Boos for NFL player rooted in pro-war brainwashing
Can you imagine yourself as a twenty-something — a black person sitting in a football stadium — with 70,000 angry mostly white people booing you and you alone? Can you imagine how that would feel — or what it would do to your psyche and to your feeling of being oppressed — not to mention your performance on the field?
Well, that was recently the position of San Francisco 49ers’ quarterback, Colin Kaepernick. Every time he touched the ball he was booed mercilessly by a hostile overwhelmingly white crowd.
That’s because, in the spirit of Black Lives Matter movement, this 28-year-old biracial athlete has used the pre-game singing of “The Star Spangled Banner” to protest the numerous killings of unarmed black men and women by police officers over the past few years. He refuses to stand for the anthem.
As Kaepernick himself put it: “I am not going to stand up to show pride in a flag for a country that oppresses black people and people of color. To me, this is bigger than football and it would be selfish on my part to look the other way. There are bodies in the street and people getting paid leave and getting away with murder.”
Ignoring those reasons, the quarterback’s critics have somehow turned his protest into an alleged attack on the honor the military who have given their lives “defending our freedom.” So when the Sept. 1 San Diego Chargers-49ers contest coincided with an annual Salute to the Military, the pre-game ceremony took on added meaning. It featured a special flag ceremony that only heightened Kaepernick’s “unpatriotic” stance – and the reaction against it.
Specifically, before the game a huge flag was spread across the entire playing field, its borders held aloft by service men and women in Army, Navy, Marine, and Air Force uniforms. It was then that the National Anthem was sung. While everyone else stood with caps doffed and right hands over hearts, Kaepernick took a knee. Afterwards the boos rained down.

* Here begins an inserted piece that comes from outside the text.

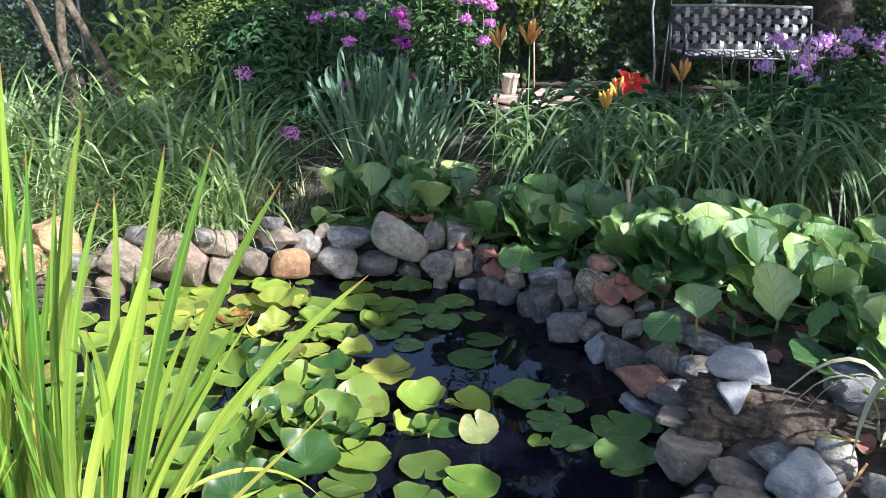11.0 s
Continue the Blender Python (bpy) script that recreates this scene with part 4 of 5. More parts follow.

For me, the boos called attention not simply to many white people’s opposition to BLM, but to our unthinking, unconditional support for capitalism and the U.S. military in general. The fact is that those soldiers, sailors, marines and pilots on that San Diego football field are not in any way defending our freedom. Instead they are victims of nationalistic propaganda and of a failed economic system.
Think about it: Since 9/11 and well before (e.g. Korea, Vietnam, Grenada, Panama), U.S. military personnel have been simply brainwashed agents of U.S corporations defending the “right” of modern robber barons to steal resources, markets and cheap labor. Gen. Smedley Butler said as much long ago. “War is a racket,” he charged.
Problem is, the “capitalist” economy is unable to provide enough productive jobs. So it funnels a desperate under-educated surplus workforce into the military whose commercials promise that there they can “Be all that you can be.”
And the commercials are right. Under capitalism, many simply can’t be more than killers for corporations. For them, there is no alternative other than subscribing the neo-Cartesian principle, “I kill therefore I am.”
So subconsciously realizing capitalism’s failure to provide adequate jobs, but unable to face that music, propagandized fans express their anger by booing a scapegoat — a worker like themselves instead of the system’s managers.
Michael Rivage-Suel of Berea is a retired professor.